Il y a dans la tête de M. Besson...
Boîte
de Pandore, psychodrame, salmigondis, boomerang : le débat sur
l’identité nationale tourne au vinaigre. Chacun au gré de ses intérêts
se l’approprie pour jouer sa partition en solo, ce qui est le propre
des cacophonies. Il faut dire que le chef d’orchestre a abandonné la
direction qui lui incombait à un ténor calamiteux. Dans un pays comme
la France où l’on politise à outrance, où les têtes intellectuelles
sont particulièrement chaudes, où l’opinion est passionnée, émotive et
versatile, les débordements étaient à prévoir. D’un utile sujet de
réflexion on est en train de faire un beau gâchis. D’une tentative
d’union nationale sur des valeurs on aboutit au déballage de toutes les
divisions. Le verbiage et la logomachie ont embrumé les enjeux. La
question de l’immigration, exacerbée par le vote suisse sur les
minarets, tend à transformer le débat en guerre de religion. Mais le
sujet même de la France n’est-il pas déjà un domaine hautement
religieux ? Quel pays possède deux saints dans son panthéon politique,
Saint Louis et Jeanne d’Arc ? Sans parler de la contradiction qui
consiste à ratiboiser dans le même temps les programmes d’histoire. On
reproche à Nicolas Sarkozy d’avoir joué les apprentis sorciers en
agençant un piège pour la gauche dont la droite fait les frais. Seuls
les lepénistes ont des chances de tirer les marrons du feu.
Nicolas
Sarkozy a essayé de reprendre la main dans son article du « Monde ».
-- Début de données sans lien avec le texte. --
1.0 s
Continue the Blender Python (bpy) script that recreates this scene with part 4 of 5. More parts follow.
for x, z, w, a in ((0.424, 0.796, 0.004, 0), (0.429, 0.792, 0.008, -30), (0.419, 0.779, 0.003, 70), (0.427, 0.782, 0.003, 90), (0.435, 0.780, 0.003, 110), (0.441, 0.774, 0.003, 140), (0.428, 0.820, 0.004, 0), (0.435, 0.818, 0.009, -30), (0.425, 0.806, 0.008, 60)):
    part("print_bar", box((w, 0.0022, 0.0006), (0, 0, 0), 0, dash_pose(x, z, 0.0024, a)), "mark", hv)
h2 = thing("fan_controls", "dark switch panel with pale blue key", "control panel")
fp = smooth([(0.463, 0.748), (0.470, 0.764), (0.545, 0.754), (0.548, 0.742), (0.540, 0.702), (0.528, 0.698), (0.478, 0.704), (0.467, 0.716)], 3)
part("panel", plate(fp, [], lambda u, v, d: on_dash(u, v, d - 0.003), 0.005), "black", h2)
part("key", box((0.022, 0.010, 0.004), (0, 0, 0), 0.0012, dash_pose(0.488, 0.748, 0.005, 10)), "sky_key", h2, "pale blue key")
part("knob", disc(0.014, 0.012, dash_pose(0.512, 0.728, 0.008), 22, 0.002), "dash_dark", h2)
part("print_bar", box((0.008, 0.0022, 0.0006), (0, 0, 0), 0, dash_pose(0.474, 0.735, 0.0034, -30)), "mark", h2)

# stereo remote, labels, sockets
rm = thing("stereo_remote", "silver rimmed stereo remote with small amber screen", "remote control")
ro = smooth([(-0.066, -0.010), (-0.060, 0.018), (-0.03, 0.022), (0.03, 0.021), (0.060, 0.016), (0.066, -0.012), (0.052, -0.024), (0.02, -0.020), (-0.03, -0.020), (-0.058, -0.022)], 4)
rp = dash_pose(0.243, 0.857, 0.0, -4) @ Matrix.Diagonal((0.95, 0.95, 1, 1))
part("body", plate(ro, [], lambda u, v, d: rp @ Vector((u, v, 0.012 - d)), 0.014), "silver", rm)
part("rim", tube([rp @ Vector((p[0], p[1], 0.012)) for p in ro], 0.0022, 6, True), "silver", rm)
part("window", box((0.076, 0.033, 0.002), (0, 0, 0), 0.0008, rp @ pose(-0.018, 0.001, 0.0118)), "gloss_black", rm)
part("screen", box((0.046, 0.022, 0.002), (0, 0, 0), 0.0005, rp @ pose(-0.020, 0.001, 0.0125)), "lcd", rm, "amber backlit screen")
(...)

Mais ni cette intervention ni le beau discours du Vercors passé
totalement inaperçu n’ont réussi à effacer l’impression de cafouillage
qui est la sanction d’un débat à la fois mal posé, mal porté, mal
cadré. Eric Besson n’a ni la stature intellectuelle ni l’aura morale
pour lancer un débat subtil et explosif. Empêtré dans sa propre crise
d’identité politique, ne possédant pas un caractère qui le prédispose à
l’œcuménisme, il ne pouvait qu’exaspérer l’opinion. Ce qu’il a
parfaitement réussi. A l’Assemblée, il s’est signalé par un curieux
aphorisme : « La France n’est pas raciste, mais elle cultive encore
trop l’entre-soi. » A qui donc M. Besson faisait-il ainsi allusion ? A
Teilhard de Chardin, aux moines de Tibéhirine, à Mermoz, à Alain
Gerbault, à Ionesco, à François Cheng ? Décidément, il y a dans la tête
de M. Besson un barrage intellectuel en béton armé qui, au contraire de
celui de Donzère-Mondragon, produit beaucoup d’électricité mais
vraiment aucune lumière.
Jean-Marie Rouart, Paris Match, 15 décembre 2009.